▶ **SET EXERCISE**:
Omit every picture and return the rest of the data unaltered.

▶ **GIVEN DATA**:

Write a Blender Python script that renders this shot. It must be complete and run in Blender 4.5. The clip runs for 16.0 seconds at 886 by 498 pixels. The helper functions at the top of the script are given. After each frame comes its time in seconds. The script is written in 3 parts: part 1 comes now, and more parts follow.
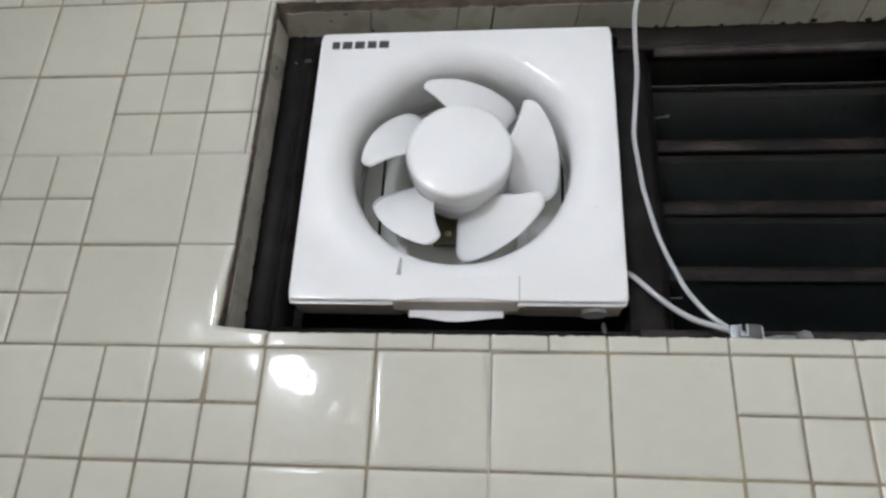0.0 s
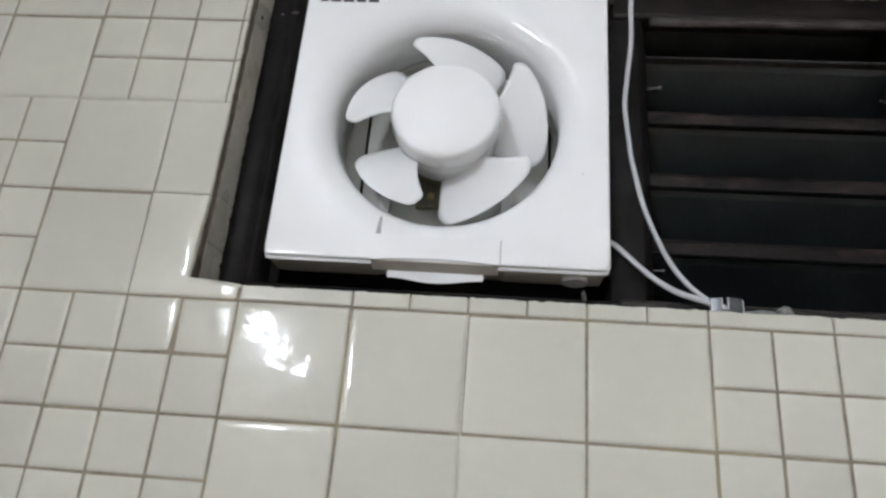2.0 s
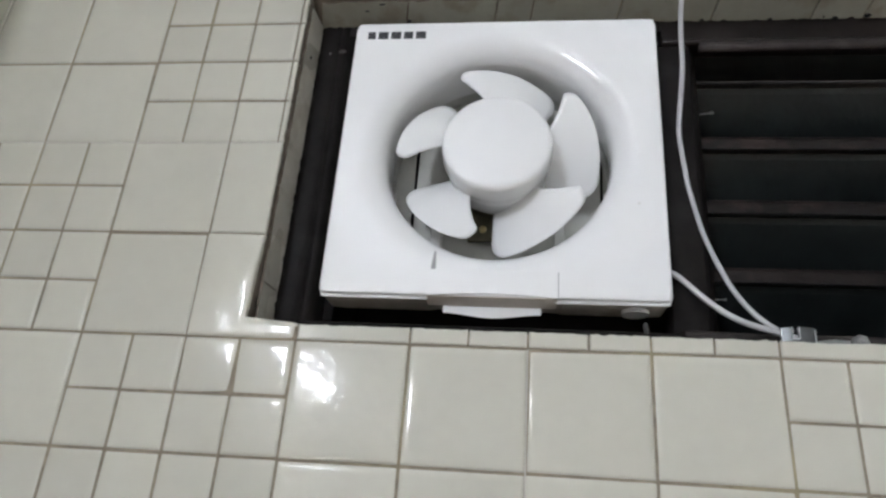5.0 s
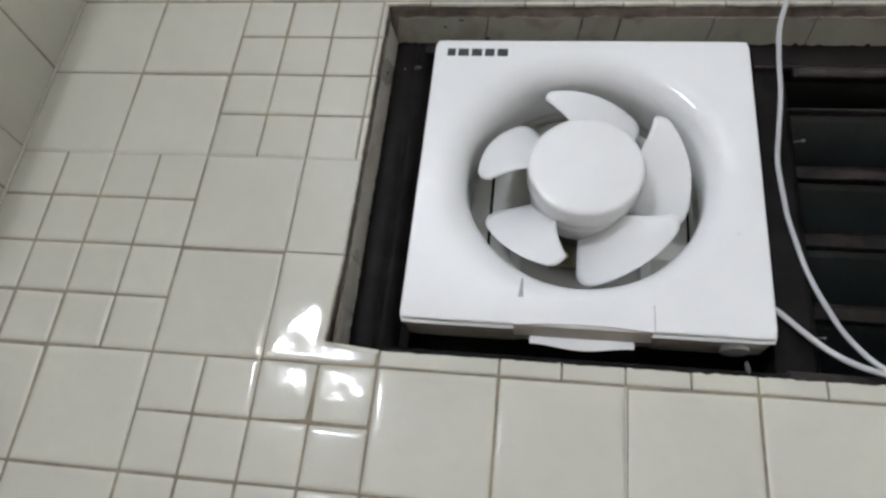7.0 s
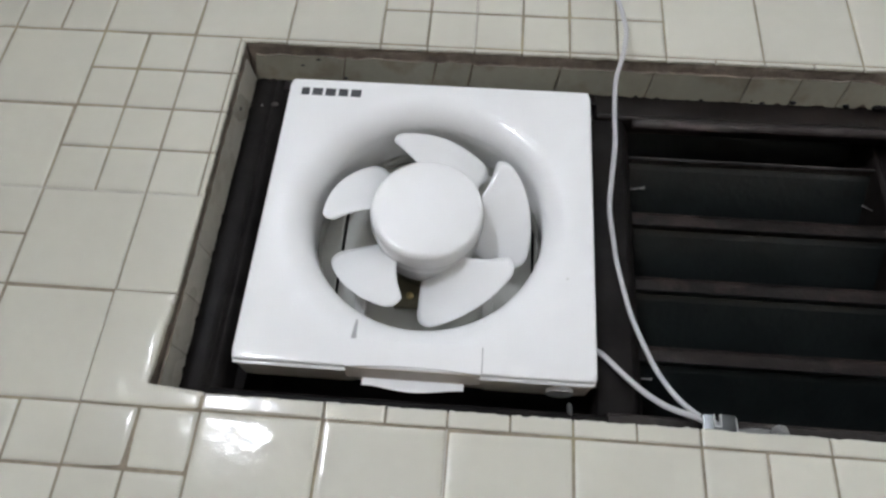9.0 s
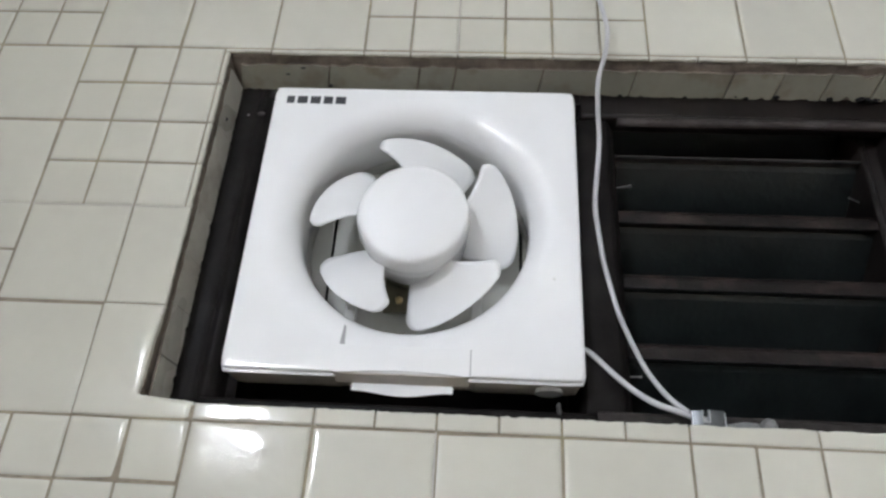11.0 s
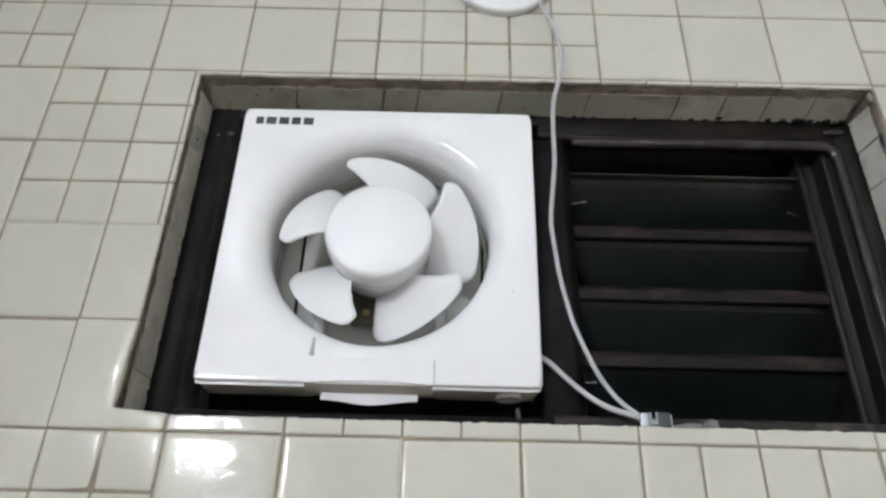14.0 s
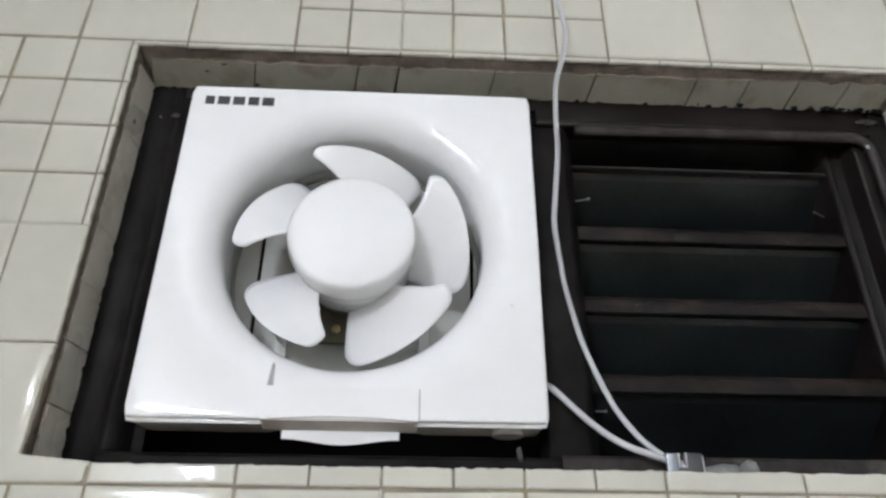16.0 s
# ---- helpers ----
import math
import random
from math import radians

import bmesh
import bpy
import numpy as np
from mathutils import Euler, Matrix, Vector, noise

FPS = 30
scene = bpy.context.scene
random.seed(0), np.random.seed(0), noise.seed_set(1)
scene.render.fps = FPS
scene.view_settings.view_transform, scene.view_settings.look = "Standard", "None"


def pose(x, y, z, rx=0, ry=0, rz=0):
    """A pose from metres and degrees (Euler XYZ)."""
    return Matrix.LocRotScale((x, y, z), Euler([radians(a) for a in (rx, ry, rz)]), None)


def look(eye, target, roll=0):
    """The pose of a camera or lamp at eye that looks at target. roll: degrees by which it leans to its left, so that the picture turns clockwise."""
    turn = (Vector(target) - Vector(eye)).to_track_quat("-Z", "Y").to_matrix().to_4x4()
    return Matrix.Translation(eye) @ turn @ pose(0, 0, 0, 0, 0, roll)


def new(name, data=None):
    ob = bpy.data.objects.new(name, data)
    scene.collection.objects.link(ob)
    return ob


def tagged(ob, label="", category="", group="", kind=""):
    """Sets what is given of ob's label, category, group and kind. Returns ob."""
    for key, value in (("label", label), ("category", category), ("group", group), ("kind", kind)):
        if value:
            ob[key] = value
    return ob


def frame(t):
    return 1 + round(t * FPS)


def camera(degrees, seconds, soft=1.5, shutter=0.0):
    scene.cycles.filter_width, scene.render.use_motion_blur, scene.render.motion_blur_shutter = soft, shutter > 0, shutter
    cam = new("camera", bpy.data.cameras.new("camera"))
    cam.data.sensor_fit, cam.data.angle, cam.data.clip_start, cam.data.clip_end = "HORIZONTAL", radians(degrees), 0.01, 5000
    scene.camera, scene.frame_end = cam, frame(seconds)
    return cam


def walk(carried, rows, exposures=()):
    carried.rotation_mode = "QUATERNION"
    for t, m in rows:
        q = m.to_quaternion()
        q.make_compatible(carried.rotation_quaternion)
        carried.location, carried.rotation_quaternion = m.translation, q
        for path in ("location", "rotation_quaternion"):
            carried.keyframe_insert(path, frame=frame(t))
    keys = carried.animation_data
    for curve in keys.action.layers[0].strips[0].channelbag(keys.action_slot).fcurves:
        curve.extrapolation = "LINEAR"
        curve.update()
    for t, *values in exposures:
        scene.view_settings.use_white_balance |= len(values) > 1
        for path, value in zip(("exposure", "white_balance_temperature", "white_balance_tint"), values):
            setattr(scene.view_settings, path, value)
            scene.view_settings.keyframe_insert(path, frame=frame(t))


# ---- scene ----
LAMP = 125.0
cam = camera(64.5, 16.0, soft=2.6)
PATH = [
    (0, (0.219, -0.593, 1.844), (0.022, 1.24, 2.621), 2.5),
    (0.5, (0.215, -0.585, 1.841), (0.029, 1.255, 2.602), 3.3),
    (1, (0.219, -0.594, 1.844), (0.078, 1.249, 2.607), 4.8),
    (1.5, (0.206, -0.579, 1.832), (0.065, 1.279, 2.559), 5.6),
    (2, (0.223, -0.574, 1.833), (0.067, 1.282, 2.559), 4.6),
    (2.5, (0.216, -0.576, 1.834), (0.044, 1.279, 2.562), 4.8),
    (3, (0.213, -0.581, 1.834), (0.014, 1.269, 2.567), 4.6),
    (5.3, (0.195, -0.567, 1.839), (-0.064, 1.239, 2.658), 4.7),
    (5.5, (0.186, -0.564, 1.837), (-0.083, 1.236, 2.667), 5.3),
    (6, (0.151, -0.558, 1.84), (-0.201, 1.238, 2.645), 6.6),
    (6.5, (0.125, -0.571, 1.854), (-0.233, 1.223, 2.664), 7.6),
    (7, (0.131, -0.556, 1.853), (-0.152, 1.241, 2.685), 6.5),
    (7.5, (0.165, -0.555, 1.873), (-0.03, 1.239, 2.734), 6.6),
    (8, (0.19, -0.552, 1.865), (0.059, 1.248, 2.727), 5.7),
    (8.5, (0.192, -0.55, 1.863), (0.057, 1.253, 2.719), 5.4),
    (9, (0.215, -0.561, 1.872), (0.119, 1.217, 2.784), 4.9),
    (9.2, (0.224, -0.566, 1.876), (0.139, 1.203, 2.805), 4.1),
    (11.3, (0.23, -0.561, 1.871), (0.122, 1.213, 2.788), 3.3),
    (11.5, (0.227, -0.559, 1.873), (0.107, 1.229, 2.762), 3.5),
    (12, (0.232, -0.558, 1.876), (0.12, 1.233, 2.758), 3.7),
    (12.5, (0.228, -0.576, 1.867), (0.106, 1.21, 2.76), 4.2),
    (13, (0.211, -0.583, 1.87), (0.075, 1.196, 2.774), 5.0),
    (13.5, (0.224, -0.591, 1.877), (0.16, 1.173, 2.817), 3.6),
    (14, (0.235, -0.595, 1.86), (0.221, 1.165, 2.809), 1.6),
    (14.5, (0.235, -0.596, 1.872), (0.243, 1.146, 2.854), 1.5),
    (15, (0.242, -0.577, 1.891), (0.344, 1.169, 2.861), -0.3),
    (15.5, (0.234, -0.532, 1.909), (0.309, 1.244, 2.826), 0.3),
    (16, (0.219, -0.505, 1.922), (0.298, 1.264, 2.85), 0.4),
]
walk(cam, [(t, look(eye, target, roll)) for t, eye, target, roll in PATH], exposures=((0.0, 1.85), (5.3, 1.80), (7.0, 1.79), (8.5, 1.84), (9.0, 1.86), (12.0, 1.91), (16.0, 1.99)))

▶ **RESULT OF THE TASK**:
Write a Blender Python script that renders this shot. It must be complete and run in Blender 4.5. The clip runs for 16.0 seconds at 886 by 498 pixels. The helper functions at the top of the script are given. After each frame comes its time in seconds. The script is written in 3 parts: part 1 comes now, and more parts follow.
0.0 s
2.0 s
5.0 s
7.0 s
9.0 s
11.0 s
14.0 s
16.0 s
# ---- helpers ----
import math
import random
from math import radians

import bmesh
import bpy
import numpy as np
from mathutils import Euler, Matrix, Vector, noise

FPS = 30
scene = bpy.context.scene
random.seed(0), np.random.seed(0), noise.seed_set(1)
scene.render.fps = FPS
scene.view_settings.view_transform, scene.view_settings.look = "Standard", "None"


def pose(x, y, z, rx=0, ry=0, rz=0):
    """A pose from metres and degrees (Euler XYZ)."""
    return Matrix.LocRotScale((x, y, z), Euler([radians(a) for a in (rx, ry, rz)]), None)


def look(eye, target, roll=0):
    """The pose of a camera or lamp at eye that looks at target. roll: degrees by which it leans to its left, so that the picture turns clockwise."""
    turn = (Vector(target) - Vector(eye)).to_track_quat("-Z", "Y").to_matrix().to_4x4()
    return Matrix.Translation(eye) @ turn @ pose(0, 0, 0, 0, 0, roll)


def new(name, data=None):
    ob = bpy.data.objects.new(name, data)
    scene.collection.objects.link(ob)
    return ob


def tagged(ob, label="", category="", group="", kind=""):
    """Sets what is given of ob's label, category, group and kind. Returns ob."""
    for key, value in (("label", label), ("category", category), ("group", group), ("kind", kind)):
        if value:
            ob[key] = value
    return ob


def frame(t):
    return 1 + round(t * FPS)


def camera(degrees, seconds, soft=1.5, shutter=0.0):
    scene.cycles.filter_width, scene.render.use_motion_blur, scene.render.motion_blur_shutter = soft, shutter > 0, shutter
    cam = new("camera", bpy.data.cameras.new("camera"))
    cam.data.sensor_fit, cam.data.angle, cam.data.clip_start, cam.data.clip_end = "HORIZONTAL", radians(degrees), 0.01, 5000
    scene.camera, scene.frame_end = cam, frame(seconds)
    return cam


def walk(carried, rows, exposures=()):
    carried.rotation_mode = "QUATERNION"
    for t, m in rows:
        q = m.to_quaternion()
        q.make_compatible(carried.rotation_quaternion)
        carried.location, carried.rotation_quaternion = m.translation, q
        for path in ("location", "rotation_quaternion"):
            carried.keyframe_insert(path, frame=frame(t))
    keys = carried.animation_data
    for curve in keys.action.layers[0].strips[0].channelbag(keys.action_slot).fcurves:
        curve.extrapolation = "LINEAR"
        curve.update()
    for t, *values in exposures:
        scene.view_settings.use_white_balance |= len(values) > 1
        for path, value in zip(("exposure", "white_balance_temperature", "white_balance_tint"), values):
            setattr(scene.view_settings, path, value)
            scene.view_settings.keyframe_insert(path, frame=frame(t))


# ---- scene ----
LAMP = 125.0
cam = camera(64.5, 16.0, soft=2.6)
PATH = [
    (0, (0.219, -0.593, 1.844), (0.022, 1.24, 2.621), 2.5),
    (0.5, (0.215, -0.585, 1.841), (0.029, 1.255, 2.602), 3.3),
    (1, (0.219, -0.594, 1.844), (0.078, 1.249, 2.607), 4.8),
    (1.5, (0.206, -0.579, 1.832), (0.065, 1.279, 2.559), 5.6),
    (2, (0.223, -0.574, 1.833), (0.067, 1.282, 2.559), 4.6),
    (2.5, (0.216, -0.576, 1.834), (0.044, 1.279, 2.562), 4.8),
    (3, (0.213, -0.581, 1.834), (0.014, 1.269, 2.567), 4.6),
    (5.3, (0.195, -0.567, 1.839), (-0.064, 1.239, 2.658), 4.7),
    (5.5, (0.186, -0.564, 1.837), (-0.083, 1.236, 2.667), 5.3),
    (6, (0.151, -0.558, 1.84), (-0.201, 1.238, 2.645), 6.6),
    (6.5, (0.125, -0.571, 1.854), (-0.233, 1.223, 2.664), 7.6),
    (7, (0.131, -0.556, 1.853), (-0.152, 1.241, 2.685), 6.5),
    (7.5, (0.165, -0.555, 1.873), (-0.03, 1.239, 2.734), 6.6),
    (8, (0.19, -0.552, 1.865), (0.059, 1.248, 2.727), 5.7),
    (8.5, (0.192, -0.55, 1.863), (0.057, 1.253, 2.719), 5.4),
    (9, (0.215, -0.561, 1.872), (0.119, 1.217, 2.784), 4.9),
    (9.2, (0.224, -0.566, 1.876), (0.139, 1.203, 2.805), 4.1),
    (11.3, (0.23, -0.561, 1.871), (0.122, 1.213, 2.788), 3.3),
    (11.5, (0.227, -0.559, 1.873), (0.107, 1.229, 2.762), 3.5),
    (12, (0.232, -0.558, 1.876), (0.12, 1.233, 2.758), 3.7),
    (12.5, (0.228, -0.576, 1.867), (0.106, 1.21, 2.76), 4.2),
    (13, (0.211, -0.583, 1.87), (0.075, 1.196, 2.774), 5.0),
    (13.5, (0.224, -0.591, 1.877), (0.16, 1.173, 2.817), 3.6),
    (14, (0.235, -0.595, 1.86), (0.221, 1.165, 2.809), 1.6),
    (14.5, (0.235, -0.596, 1.872), (0.243, 1.146, 2.854), 1.5),
    (15, (0.242, -0.577, 1.891), (0.344, 1.169, 2.861), -0.3),
    (15.5, (0.234, -0.532, 1.909), (0.309, 1.244, 2.826), 0.3),
    (16, (0.219, -0.505, 1.922), (0.298, 1.264, 2.85), 0.4),
]
walk(cam, [(t, look(eye, target, roll)) for t, eye, target, roll in PATH], exposures=((0.0, 1.85), (5.3, 1.80), (7.0, 1.79), (8.5, 1.84), (9.0, 1.86), (12.0, 1.91), (16.0, 1.99)))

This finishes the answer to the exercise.